Unphased by any potential technological challenge, Gulati added that upgrades were simply a means to achieve carbon neutrality. “Whatever tech is able to best deliver at the fastest scale will work to transition away from fossil fuels. The answer to this is different for different markets. Given the size and scale of India, all technologies will remain relevant depending on customer preference,” he explained.

On looking to bring in more premium models in the country, Tadashi Asazuma, Deputy Managing Director, Sales-Service-Used Car TKM and Lexus, said: “The company plans to have models with diverse powertrains, including hybrid and battery EVs, in its portfolio in the country. In India’s case at present, we believe strong hybrid vehicles are the practical solution. But with more and more customer requirements coming in, we will consider BEVs.”

The penetration strategy

One reason Toyota was expanding its production capacity with a new manufacturing plant to offer new models was the gradual shift from small to bigger cars.

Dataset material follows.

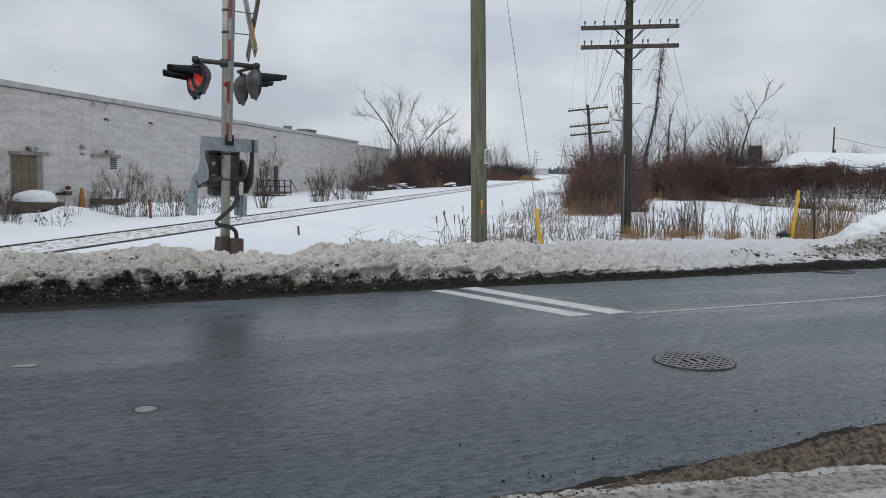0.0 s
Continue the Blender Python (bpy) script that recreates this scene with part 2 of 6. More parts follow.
    stain = calc("MULTIPLY", stain, fit(x, 0.0, 5.0, 0.9, 0.25))
    base = blend(fit(x, -2.5, 4.0, 0.0, 1.0), (0.86, 0.82, 0.765), (0.85, 0.852, 0.86))
    snow = blend(stain, base, (0.47, 0.42, 0.365))
    specks = calc("MULTIPLY", fit(tex(24.0, 7.0, 0.78), 0.53, 0.60, 0.0, 1.0), fit(x, -1.0, 5.0, 0.8, 0.22))
    snow = blend(specks, snow, (0.37, 0.335, 0.29))
    along = calc("ADD", calc("MULTIPLY", x, 0.908), calc("MULTIPLY", calc("SUBTRACT", y, 11.6), 0.418))
    ragged = calc("ADD", across, fit(tex(2.5, 6.0, 0.7), 0.3, 0.7, -0.22, 0.22))
    band = calc("MULTIPLY", fit(ragged, 0.66, 0.80, 0.0, 1.0), fit(ragged, 1.08, 1.2, 1.0, 0.0))
    band = calc("MULTIPLY", band, calc("MULTIPLY", fit(along, 7.9, 8.8, 0.0, 1.0), fit(tex(14.0, 7.0, 0.75), 0.36, 0.56, 0.0, 0.85)))
    snow = blend(band, snow, blend(fit(tex(9.0, 5.0, 0.7), 0.4, 0.6, 0.0, 1.0), (0.075, 0.06, 0.046), (0.34, 0.29, 0.235)))
    l.new(blend(snowy, mud, snow), b.inputs["Base Color"])
    b.inputs["Roughness"].default_value = 0.85
    b.inputs["Specular IOR Level"].default_value = 0.12
    bp = n.new("ShaderNodeBump")
    bp.inputs["Strength"].default_value, bp.inputs["Distance"].default_value = 1.0, 0.05
    l.new(tex(30.0, 7.0, 0.75), bp.inputs["Height"])
    l.new(bp.outputs[0], b.inputs["Normal"])
    return m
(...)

Asazuma acknowledged: “Last year, we announced our plan to build a new plant in Bidadi [on the outskirts of Bengaluru]. That’s to be prepared to meet customer demand. The new facility is expected to commence production in 2026.”

With this new factory, the company plans to increase capacity by 1 lakh units. It’s also looking to expand its touchpoints deeper into the Indian market.

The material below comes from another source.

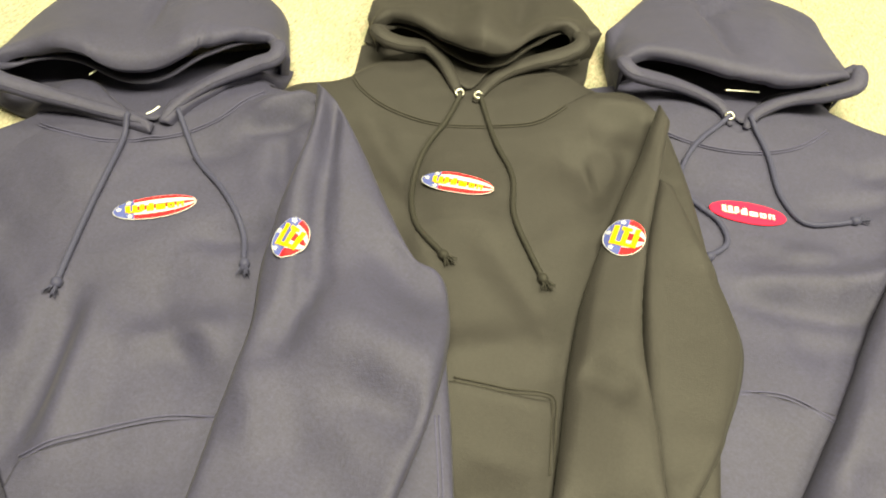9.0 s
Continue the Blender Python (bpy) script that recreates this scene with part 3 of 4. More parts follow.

“To enhance the availability of our products, we’ve added the third shift, which has added a capacity of 30% up to 33,000 units. We also announced our new plant in Bidadi. With both initiatives, our capacity will go up to 4.45 lakh units from the present 3.45 lakh,” Gulati highlighted.

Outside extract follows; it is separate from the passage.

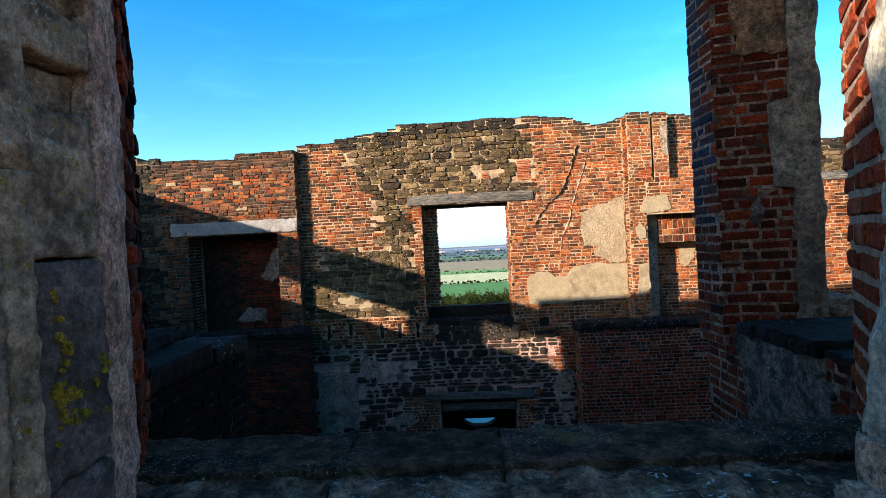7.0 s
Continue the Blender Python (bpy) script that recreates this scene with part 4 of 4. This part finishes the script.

Masakazu Yoshimura, Managing Director and CEO of TKM and Regional CEO at Toyota Motor Corporation, emphasised that India was of paramount importance to the company, both in terms of product offerings and introduction of advanced technologies. This point, he said, was further proved by the recent creation of a new region, “where the Indian market plays an even more crucial role, acting as the hub for India, the Middle East, East Asia and the Oceania Region.” Looking forward, their business strategy, Yoshimura said, will be to continue to focus on contributing to national priorities of localisation, developing a highly skilled workforce, achieving carbon goals, as well as defining their market strategy with their customer-first culture

Toyota is also planning to export the Taisor to its key markets, including West Asia. In 2023, they exported 15,000 cars, Gulati said, besides exporting automobile components from India.